Surely it is a not fundamental limitation that raycasting and rasterization cannot mix in worldspace?

Solution

Solved this one with the help of this Khronos post from 2014.

Ultimately, the idea is to calculate the near and far points of the clip-space frustum, which are (X,Y,-1,1) and (X,Y,1,1) respectively. The ray origin is the near point and the ray direction is the normalized vector between the far point and near point.

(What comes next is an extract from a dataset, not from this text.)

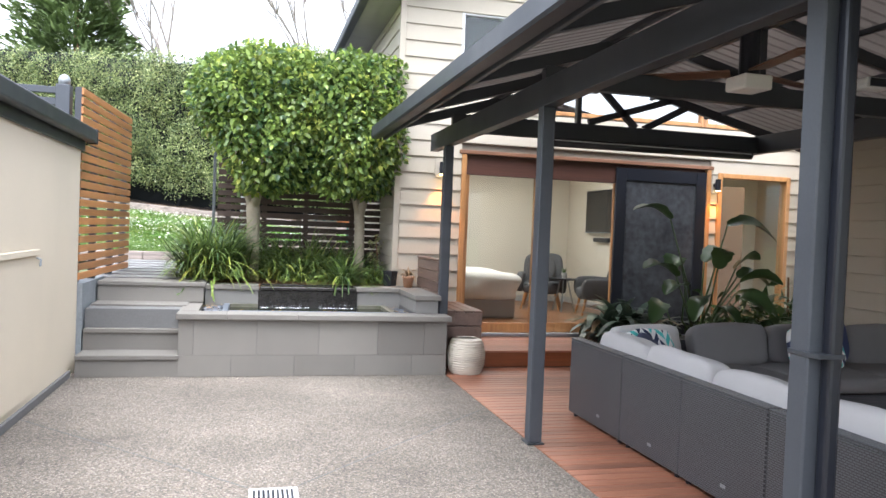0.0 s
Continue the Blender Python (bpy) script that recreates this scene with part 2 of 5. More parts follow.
def tube(points, r, bm=None, n=12, r_end=None, caps=True):
    """A round pipe along points, tapering to r_end."""
    b = bmesh.new()
    pts = [Vector(p) for p in points]
    rings, up = [], None
    for i, p in enumerate(pts):
        d = (pts[min(i + 1, len(pts) - 1)] - pts[max(i - 1, 0)]).normalized()
        if up is None:
            up = d.orthogonal().normalized()
        up = (up - d * up.dot(d)).normalized()
        s = d.cross(up)
        k = i / max(1, len(pts) - 1)
        rad = r[i] if isinstance(r, (list, tuple)) else r + ((r_end if r_end is not None else r) - r) * k
        rings.append([b.verts.new(p + (up * math.cos(6.28318 * j / n) + s * math.sin(6.28318 * j / n)) * rad) for j in range(n)])
    for q0, q1 in zip(rings, rings[1:]):
        for j in range(n):
            b.faces.new((q0[j], q0[(j + 1) % n], q1[(j + 1) % n], q1[j]))
    if caps:
        b.faces.new(rings[0][::-1]), b.faces.new(rings[-1])
    return join(bm, b)


def lathe(profile, at=(0, 0, 0), n=40):
    """A turned body from (radius, height) pairs."""
    b = bmesh.new()
    rings = [[b.verts.new((at[0] + r * math.cos(6.28318 * j / n), at[1] + r * math.sin(6.28318 * j / n), at[2] + z)) for j in range(n)] for r, z in profile]
    for q0, q1 in zip(rings, rings[1:]):
        for j in range(n):
            b.faces.new((q0[j], q0[(j + 1) % n], q1[(j + 1) % n], q1[j]))
    b.faces.new(rings[0][::-1]), b.faces.new(rings[-1])
    return b


def mesh_np(name, verts, faces, material, parent=None, label="", category="", kind="", group=""):
    """A mesh from arrays of vertices and equal-sided faces."""
    me = bpy.data.meshes.new(name)
    v = np.asarray(verts, dtype=np.float32).reshape(-1, 3)
    f = np.asarray(faces, dtype=np.int32)
    me.vertices.add(len(v))
    me.vertices.foreach_set("co", v.ravel())
    me.loops.add(f.size)
    me.loops.foreach_set("vertex_index", f.ravel())
    me.polygons.add(len(f))
    me.polygons.foreach_set("loop_start", np.arange(0, f.size, f.shape[1], dtype=np.int32))
    me.update(calc_edges=True)
    me.validate()
    me.materials.append(material)
    ob = tagged(new(name, me), label, category, group, kind)
    ob.parent = parent
    if parent is not None:
        me.transform(BASE[parent].inverted())
        BASE[ob] = BASE[parent]
    else:
        BASE[ob] = Matrix.Identity(4)
    return ob


def leaves_np(rng, centre, out, length, width, fold=0.25, droop=0.5, spread=0.9, fine=False, face=0.7, lift=0.9):
    """Folded pointed leaves (four triangles as two quads) at centres, facing roughly along out."""
    k = len(centre)
    d = rng.normal(size=(k, 3)) * spread + out
    d[:, 2] -= droop
    d /= np.linalg.norm(d, axis=1)[:, None]
    up = rng.normal(size=(k, 3)) * 0.6 + out * face + np.array([0, 0, lift])
    s = np.cross(d, up)
    s /= np.linalg.norm(s, axis=1)[:, None] + 1e-9
    nrm = np.cross(s, d)
    L = (length * rng.uniform(0.7, 1.25, k))[:, None]
    W = (width * rng.uniform(0.75, 1.2, k))[:, None]
    base, tipv = centre, centre + d * L - nrm * L * 0.16
    if fine:
        m1, m2 = centre + d * L * 0.30 - nrm * L * 0.01, centre + d * L * 0.66 - nrm * L * 0.06
        rows = [base, m1 + s * W * 0.5 + nrm * W * fold, m1, m1 - s * W * 0.5 + nrm * W * fold, m2 + s * W * 0.44 + nrm * W * fold * 0.8, m2, m2 - s * W * 0.44 + nrm * W * fold * 0.8, tipv]
        tri = ((0, 2, 1), (0, 3, 2), (1, 2, 5), (1, 5, 4), (2, 3, 6), (2, 6, 5), (4, 5, 7), (5, 6, 7))
        i = (np.arange(k) * 8)[:, None]
        return np.stack(rows, axis=1).reshape(-1, 3), np.concatenate([i + np.array([q]) for q in tri], axis=0)
    mid = centre + d * L * 0.45
    a, b = mid + s * W * 0.5 + nrm * W * fold, mid - s * W * 0.5 + nrm * W * fold
    v = np.stack([base, a, tipv, b, mid], axis=1).reshape(-1, 3)
    i = (np.arange(k) * 5)[:, None]
    f = np.concatenate([i + np.array([[0, 4, 1]]), i + np.array([[4, 2, 1]]), i + np.array([[0, 3, 4]]), i + np.array([[4, 3, 2]])], axis=0)
    return v, f


def strap_np(rng, roots, n_seg, length, width, lean, droop):
    """Long arching blades out of roots; lean outwards, bent by droop."""
    k = len(roots)
    ang = rng.uniform(0, 2 * np.pi, k)
    el = np.clip(rng.normal(lean, 0.28, k), 0.12, 1.5)
    L = length * rng.uniform(0.6, 1.15, k)
    W = width * rng.uniform(0.7, 1.2, k)
    dr = droop * rng.uniform(0.6, 1.3, k)
    side = np.stack([-np.sin(ang), np.cos(ang), np.zeros(k)], axis=1)
    out = np.stack([np.cos(ang), np.sin(ang), np.zeros(k)], axis=1)
    p = roots.copy()
    rows = []
    for i in range(n_seg + 1):
        t = i / n_seg
        w = (W * np.sin(np.pi * (0.12 + 0.86 * t)) ** 0.6)[:, None] * 0.5
        rows += [p + side * w, p - side * w]
        e = el - dr * t * 2.2
        p = p + (out * np.cos(e)[:, None] + np.array([0, 0, 1.0]) * np.sin(e)[:, None]) * (L / n_seg)[:, None]
    v = np.stack(rows, axis=1).reshape(-1, 3)
    m = 2 * (n_seg + 1)
    i0 = (np.arange(k) * m)[:, None]
    f = np.concatenate([i0 + np.array([[2 * j, 2 * j + 1, 2 * j + 3, 2 * j + 2]]) for j in range(n_seg)], axis=0)
    return v, f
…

The key to this working is to calculate those variables in the vertex shader for all the vertices of the fullscreen quad,

in vec2 in_texcoord_0; // the uvs of the fullscreen quad!
uniform mat4 proj, view, model;
out vec4 v_nearpos, v_farpos;

void main(){ // VERTEX SHADER
    v_nearpos = inverse(proj*view*model) * vec4(in_texcoord_0.xy * 2 - 1, -1, 1) ;
    v_farpos = inverse(proj*view*model) * vec4(in_texcoord_0.xy * 2 - 1, +1, 1) ;
    // etc...
}

and then, in the fragment shader (after interpolation from the vertex shader!), divide by their w component to get the correct reciprocal depth.

    vec3 nearpos = v_nearpos.xyz / v_nearpos.w;
    vec3 farpos = v_farpos.xyz / v_farpos.w;

    vec3 ray_pos = nearpos;
    vec3 ray_dir = normalize(farpos - nearpos);

yielding a correct world space cube using the cube intersection function:

vec2 cube_intersection(vec3 start, vec3 dir) {
    // no intersection means vec.x > vec.y
    float size = 0.5;

    vec3 t_min = (-vec3(size) - start) / dir;
    vec3 t_max = (+vec3(size) - start) / dir;

    vec3 t1 = min(t_min, t_max);
    vec3 t2 = max(t_min, t_max);
    
    float t_near = max(max(t1.x, t1.y), t1.z);
    float t_far = min(min(t2.x, t2.y), t2.z);

    return vec2(t_near, t_far);
}

Hope this helps someone else! Upvote if it helped you!

I think the reason this took me all week to figure out is because unless you get really close to the origin, the effect is not obvious! Plus, every raycasting shader toy code has no need for interop with vertex shader geometry, so they just use equivalents of code I was using before!